As stated in CAUT’s budget analysis, this budget “eliminates rather than creates jobs, plunges more seniors into poverty, ignores the environmental crisis we face, and does virtually nothing to address scandalously high levels of youth unemployment and student debt.” In fact, this budget will very likely slow economic recovery in this country and force a huge financial and social burden on individual Canadians.

Of course, the approach adopted by our Prime Minister mirrors those implemented by many other developed countries in past and current financial crises. It relies on “deficit hysteria” to validate tough austerity measures aimed at deficit reduction through shared sacrifice. But is it justified?

Canada’s debt-to-GDP ratio is among the lowest of the industrialized countries. Since the government’s fiscal update in November 2011 — a mere six months ago — our deficit for 2011–2012 dropped about 20 per cent ($6 billion) under the previous budget regime. It could easily be argued that we don’t have a deficit problem and that this, in fact, is a time to support the still-fragile economy through federal investments in programs and jobs in areas such as health, social services, education and research.

Mr. Harper’s tactics, however, are part of a broader ideology advocated by right-wing, business-minded neoliberals. It is not just about the math. It is politics pure and simple — not economics — that seeks to slash big government and its intervention in the market economy, thereby giving the private sector substantial influence over the political and economic priorities of the country.

The most effective way to accomplish this is to eliminate tax revenue. Business coalitions such as the Ca­nadian Federation of Independent Business and the Canadian Council of Chief Executives have been very successful at lobbying for corporate tax reductions as a means to stimulate job creation and econo­mic growth in the private sector. And the government has been all too accommodating.

It is estimated that tax cuts intro­duced by the Conservative government in the 2011­–2012 year alone amount to more than $50 billion in lost revenue — twice the amount of the deficit for the same fiscal period. Combined with overspending, it does not take long to realize a significant deficit. At this point, then, the stage is set to claim, as the Conservative government has just done in its 2012 budget, that spending restraint and not tax increases are needed to balance the books.

Sadly, the next steps round out the neoliberal philosophy. Demonize, devalue and defund the public sector and the programs it provides. Identify this as a burden on the taxpayer that can no longer be afforded. Declare public sector wages and benefits too extravagant compared to those in the private sector. Garner support from the business sector for bringing them more in line with the private sector, encouraging a race to the bottom that can only end badly for everyone. And of course use all of this to justify eliminating social programs, cutting public sector jobs and privatizing government services.
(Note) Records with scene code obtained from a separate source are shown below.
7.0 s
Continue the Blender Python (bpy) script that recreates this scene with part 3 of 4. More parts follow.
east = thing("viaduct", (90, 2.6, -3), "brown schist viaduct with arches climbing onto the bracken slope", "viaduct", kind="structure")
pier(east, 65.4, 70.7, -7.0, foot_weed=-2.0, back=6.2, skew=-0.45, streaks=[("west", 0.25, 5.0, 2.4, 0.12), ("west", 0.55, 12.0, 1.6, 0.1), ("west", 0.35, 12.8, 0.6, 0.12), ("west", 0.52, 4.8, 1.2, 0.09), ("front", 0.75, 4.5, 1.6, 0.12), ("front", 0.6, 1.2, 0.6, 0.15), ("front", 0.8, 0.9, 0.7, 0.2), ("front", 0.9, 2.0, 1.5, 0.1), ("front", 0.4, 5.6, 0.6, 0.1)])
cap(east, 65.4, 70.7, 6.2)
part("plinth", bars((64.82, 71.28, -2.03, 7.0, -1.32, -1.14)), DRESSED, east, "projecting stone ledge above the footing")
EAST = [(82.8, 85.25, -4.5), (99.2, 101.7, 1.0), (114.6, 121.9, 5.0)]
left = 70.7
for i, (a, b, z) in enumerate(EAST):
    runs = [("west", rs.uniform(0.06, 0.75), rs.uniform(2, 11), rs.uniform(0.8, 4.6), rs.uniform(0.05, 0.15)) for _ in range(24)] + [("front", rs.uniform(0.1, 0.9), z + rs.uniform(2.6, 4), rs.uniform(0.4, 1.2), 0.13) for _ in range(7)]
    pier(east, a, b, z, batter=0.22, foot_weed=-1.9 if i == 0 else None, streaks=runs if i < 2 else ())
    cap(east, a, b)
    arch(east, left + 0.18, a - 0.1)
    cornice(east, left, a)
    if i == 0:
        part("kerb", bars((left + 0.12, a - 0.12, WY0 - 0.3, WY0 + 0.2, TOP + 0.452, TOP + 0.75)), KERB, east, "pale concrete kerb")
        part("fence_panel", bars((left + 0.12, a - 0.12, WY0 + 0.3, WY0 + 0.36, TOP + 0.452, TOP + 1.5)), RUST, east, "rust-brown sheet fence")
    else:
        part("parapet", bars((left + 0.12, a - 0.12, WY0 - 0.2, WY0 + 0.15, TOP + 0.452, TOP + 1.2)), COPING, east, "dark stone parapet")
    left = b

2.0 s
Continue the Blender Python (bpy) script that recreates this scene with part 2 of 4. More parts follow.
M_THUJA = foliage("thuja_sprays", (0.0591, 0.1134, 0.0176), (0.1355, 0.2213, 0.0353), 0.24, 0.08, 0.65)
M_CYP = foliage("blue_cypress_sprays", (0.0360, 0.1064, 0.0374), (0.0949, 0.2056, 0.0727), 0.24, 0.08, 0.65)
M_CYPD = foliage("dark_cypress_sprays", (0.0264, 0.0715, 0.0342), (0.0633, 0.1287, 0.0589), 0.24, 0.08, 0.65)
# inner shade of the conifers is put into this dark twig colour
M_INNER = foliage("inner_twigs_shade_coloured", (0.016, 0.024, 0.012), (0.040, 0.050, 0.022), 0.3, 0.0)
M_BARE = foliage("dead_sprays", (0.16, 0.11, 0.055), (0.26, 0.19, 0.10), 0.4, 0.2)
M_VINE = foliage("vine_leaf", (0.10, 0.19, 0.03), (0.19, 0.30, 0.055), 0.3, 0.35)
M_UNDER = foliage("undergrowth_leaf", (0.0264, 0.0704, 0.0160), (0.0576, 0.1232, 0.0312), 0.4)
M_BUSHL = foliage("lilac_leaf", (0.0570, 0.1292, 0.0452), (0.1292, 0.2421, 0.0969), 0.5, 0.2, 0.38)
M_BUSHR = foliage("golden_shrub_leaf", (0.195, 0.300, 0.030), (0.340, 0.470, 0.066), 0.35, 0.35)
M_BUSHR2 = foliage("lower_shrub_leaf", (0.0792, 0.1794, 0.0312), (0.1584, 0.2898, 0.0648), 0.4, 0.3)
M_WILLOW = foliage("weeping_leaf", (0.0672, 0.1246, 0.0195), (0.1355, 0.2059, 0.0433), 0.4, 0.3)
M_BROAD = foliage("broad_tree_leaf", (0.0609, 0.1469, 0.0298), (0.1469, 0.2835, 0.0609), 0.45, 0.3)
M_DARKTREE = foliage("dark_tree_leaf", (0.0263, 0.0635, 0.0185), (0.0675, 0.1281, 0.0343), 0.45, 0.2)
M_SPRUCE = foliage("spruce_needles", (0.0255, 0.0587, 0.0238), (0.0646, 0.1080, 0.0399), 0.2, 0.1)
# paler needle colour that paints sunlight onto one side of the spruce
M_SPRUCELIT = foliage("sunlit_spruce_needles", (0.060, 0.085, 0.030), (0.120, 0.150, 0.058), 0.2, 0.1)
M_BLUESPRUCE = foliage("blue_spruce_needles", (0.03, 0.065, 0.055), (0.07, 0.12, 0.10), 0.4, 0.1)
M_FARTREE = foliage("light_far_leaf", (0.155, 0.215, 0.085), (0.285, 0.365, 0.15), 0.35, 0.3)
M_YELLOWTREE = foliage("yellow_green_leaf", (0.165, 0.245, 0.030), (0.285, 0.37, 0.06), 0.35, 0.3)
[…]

But this attack on the public sector does not have to go unchallen-ged. Workers in the public sector represent a significant portion of the total Canadian workforce and a majority are unionized. Public sector unions hold considerable power to set the political tone for the remaining working class. They have the ability to expose the outrageous inequalities in our society and the manner in which the financial elites influence what our elected governments can and will do.

Working together through organizations like the Canadian Labour Congress, provincial federations of labour and other coalitions such as Canadians for Tax Fairness, the public sector can mobilize the working class into a significant social and political force that can shape our society. The alternative is to sit by while the neoliberal right dismantles public services crucial to our standard of living and which are the product of hard-won battles fought by those before us.